Oxford Human Rights Festival Exhibition
Oxford Human Rights Festival holds exhibition of photographs by Rohingya refugees. Curated by Shafiur Rahman.
The Oxford Human Rights Festival, run by staff and students at the Centre of Development and Emergency Practice (CENDEP) at Oxford Brookes University, held an exhibition of photographs taken by Rohingya refugees in the camps of Bangladesh. The exhibition entitled “The Next Generation - Young Rohingya Refugees’ was open to the public at the Common Ground workspace in Little Clarendon Street, Oxford between 1-30 September 2021. The curator of the exhibition was Shafiur Rahman.
The participating Rohingya refugee photographers were: Ro Yassin Abdumonab, Zahangir Alam, Haider Ali, Jamal Arkani, Salim Ullah Armany, Mohammed Hossain, Noor Hossain, Mainul Islam, Abul Kalam, Mohammed Salim Khan, Abdul Monaf, Sahat Zia Hero Naing, Samiya `and Mohammed Zonaid. Visit our instagram to read their profiles.
Messages of support received by the exhibition:
Shireen P Huq Coordinator, Standing with Rohingya Women, Naripokkho & Co-convenor, Bangladesh Civil Society Platform on Justice and Accountability for the Rohingyas:
"First of all I want to congratulate the organisers of the exhibition. We have till now been flooded with images captured by photographers from outside the fence. This exhibition is unique in that it portrays images from the inside, and is a collage of happy joyful moments and occasions, as well as those of dire circumstances. I hope that it will also be one of many stepping stones towards justice for the Rohingyas. Great initiative!"
Sara Hossain, Barrister, Supreme Court of Bangladesh & Honorary Executive Director of Bangladesh Legal Aid and Services Trust:
“These photographs by and about the Rohingya community in Bangladesh are a powerful reminder to everyone of how important it is not only to give refuge but to go beyond, to recognize and respect the rights of refugees.”
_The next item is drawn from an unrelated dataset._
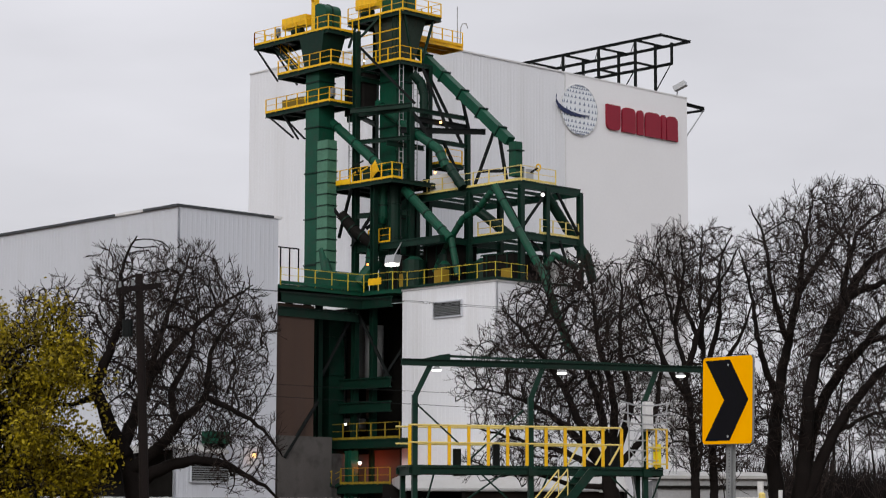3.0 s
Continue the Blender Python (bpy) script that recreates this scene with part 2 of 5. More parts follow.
    def taper(self, pts, radii, n):
        """A tube with a radius for each of its points."""
        k0, side = len(self.v), None
        for i, p in enumerate(pts):
            d = (pts[min(i + 1, len(pts) - 1)] - pts[max(i - 1, 0)]).normalized()
            side = d.orthogonal() if side is None else side - d * side.dot(d)
            side = side.normalized() if side.length > 1e-6 else d.orthogonal().normalized()
            t = d.cross(side)
            self.v.extend(tuple(p + radii[i] * (math.cos(2 * math.pi * k / n) * side + math.sin(2 * math.pi * k / n) * t)) for k in range(n))
        self.f.extend((k0 + i * n + k, k0 + i * n + (k + 1) % n, k0 + (i + 1) * n + (k + 1) % n, k0 + (i + 1) * n + k) for i in range(len(pts) - 1) for k in range(n))
        return self


def box(*a, **k):
    return Mesher().box(*a, **k)


PLANT = Matrix.Translation((-3.64, 182.0, 0.0)) @ Matrix.Rotation(radians(44.0), 4, "Z")
FLAT = Matrix.Identity(4)
YARD = -1.6
BASES = {}


def thing(name, base, label, category, group="", kind="", frame_of=PLANT):
    ob = new(name)
    ob.empty_display_size = 0.3
    ob.matrix_world = frame_of @ Matrix.Translation(base)
    BASES[ob.name] = Vector(base)
    return tagged(ob, label, category, group, kind)


def mesh_of(name, m, mat, base, smooth=False):
    me = bpy.data.meshes.new(name)
    me.from_pydata([(p[0] - base[0], p[1] - base[1], p[2] - base[2]) for p in m.v], [], m.f)
    me.materials.append(mat)
    if smooth:
        me.polygons.foreach_set("use_smooth", [True] * len(me.polygons))
    return me


def part(name, m, mat, parent, label="", smooth=False, kind=""):
    """Links a mesh as one part under a thing, or under a part of it."""
    base = BASES[parent.name]
    ob = new(name, mesh_of(name, m, mat, base, smooth))
    ob.parent = parent
    BASES[ob.name] = base
    return tagged(ob, label, kind=kind)


def solid(name, m, mat, base, label, category, group="", kind="", frame_of=PLANT, smooth=False):
    """A thing of one mesh."""
    ob = new(name, mesh_of(name, m, mat, base, smooth))
    ob.matrix_world = frame_of @ Matrix.Translation(base)
    BASES[ob.name] = Vector(base)
    return tagged(ob, label, category, group, kind)


def piece(name, mesh, at, parent, turn=0.0):
    """One of many alike pieces, on shared mesh data."""
    ob = new(name, mesh)
    ob.parent = parent
    ob.location = Vector(at) - BASES[parent.name]
    ob.rotation_euler[2] = turn
    return ob


# ---- ground: one sheet, road level near the camera, a railway bank across the view, a lower yard behind it
TRACK_A, TRACK_B = Vector((-8.41, 47.0, 0.98)), Vector((5.47, 52.0, 1.27))
TRACK_D = (TRACK_B - TRACK_A).xy.normalized()


def track_frame(x, y):
    """How far along the track and how far behind it a place is."""
    d = Vector((x, y)) - TRACK_A.xy
    return d.dot(TRACK_D), -d.x * TRACK_D.y + d.y * TRACK_D.x


def rail_height(s):
    return 0.98 + 0.29 * max(-1.0, min(1.6, s / 14.75))


def smoothstep(a, b, t):
    t = max(0.0, min(1.0, (t - a) / (b - a)))
    return t * t * (3 - 2 * t)


ROAD_P, ROAD_D = Vector((4.45, 23.75)), Vector((6.7, 9.4)).normalized()


def road_side(x, y):
    """Metres beyond the road's far edge; negative on the road."""
    d = Vector((x, y)) - ROAD_P
    return -d.x * ROAD_D.y + d.y * ROAD_D.x


def ground_z(x, y):
    s, behind = track_frame(x, y)
    top = rail_height(s) - 0.30
    mound = 0.40 * smoothstep(12.0, 28.0, s)
    z = 0.2
    if road_side(x, y) > 0.8:
        z += -0.18 * smoothstep(0.8, 4.0, road_side(x, y)) + 0.05 * noise.noise((x * 0.35, y * 0.35, 3.0))
    z += (top - z) * smoothstep(-4.6 - 5.0 * smoothstep(8.0, 20.0, s), -1.4, behind)
    if behind > 2.2:
        z += (YARD - z) * smoothstep(2.2, 9.0, behind)
    hump = math.exp(-((behind + 1.6) / 3.4) ** 2)
    return z + hump * (mound + 0.05 * smoothstep(9.0, 16.0, s) * noise.noise((x * 0.5, y * 0.5, 8.0)))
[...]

Professor Dina M. Siddiqi, Faculty of Liberal Studies, New York University
"This powerful exhibition offers an unvarnished view of life in the many Rohingya camps that dot Bangladesh’s border with Myanmar. Mostly black and white, the photographs convey – without pathologizing -- the precarity and sheer material fragility of every day camp life. For the so-called lost generation, as for adults, survival means learning to navigate flash floods, devastating fires, and crumbling infrastructure, along with the soul-crushing demands of hard physical labor in place of any kind of education. Surveillance, policing, and the deprivations of a fearful ‘host’ state hang heavy over all Rohingya lives, young and old. These images do not tell a story of despair, however. The exhibition’s greatest strength lies in its auto-ethnographic sensibility.
The Rohingya photographers gathered here offer a revisioning of sorts, a counternarrative to existing tropes of their community as 'uber' victims. Instead, we get glimpses of what it means to ‘live with’ such infrastructures of statelessness, to see what we might otherwise miss. We are invited into the lives of young men and women who take pleasure in international sports victories, who offer solidarity to Myanmar activists across the border, who aspire to transmit remembered practices to a new generation. Together, these photographs (and captions) force us to think in new ways about an international system that allows for shelter but prohibits employment or education, effectively offering incarceration as salvation. What does it mean to be human, to belong, when all possible futures are foreclosed? More than anything, though, the exhibition is a claim to belonging – a reminder to a forgetful world that Rohingya are still here."
Dr C R Abrar, Educationist and Human Rights Activist; Jyotirmoy Barua, Barrister, Supreme Court of Bangladesh (Joint statement):
"What the Rohingya need is recognition of their group identity, recognition of the crime of genocide that they are victims of, recognition of their status as refugees, and more importantly, recognition that they are human beings with wants and needs like any of us. They deserve to be heard, educated and thus be given the opportunity to organise and speak for themselves and among other things pursue literary and artistic talents, interests and freedom.”
Dr Jeff Crisp, Former Head of UNHCR Policy Development and Evaluation; Research Associate, Refugee Studies Centre, Oxford & Chatham House, London:
"The Next Generation' is a unique exhibition of photos, focusing on the daily lives of the one million Rohingya refugees who have fled from Myanmar to Bangladesh. Taken by refugees themselves, the photos provide a moving insight into the courageous and creative ways that the refugees are coping with life in exile.”
Shahidul Alam, Time Magazine Person of the Year 2018, CPJ International Press Freedom Award winner, Bangladeshi photographer, writer, curator and human rights activist:
"To tell one's own story, to have voice, to be heard, should never be things one has to strive for, but for the Rohingya refugees in Bangladesh, that too is an aspiration. Their photographs show their struggles, and their reality. They also show hope. But above all they show their humanity. Hopefully they will reawaken ours".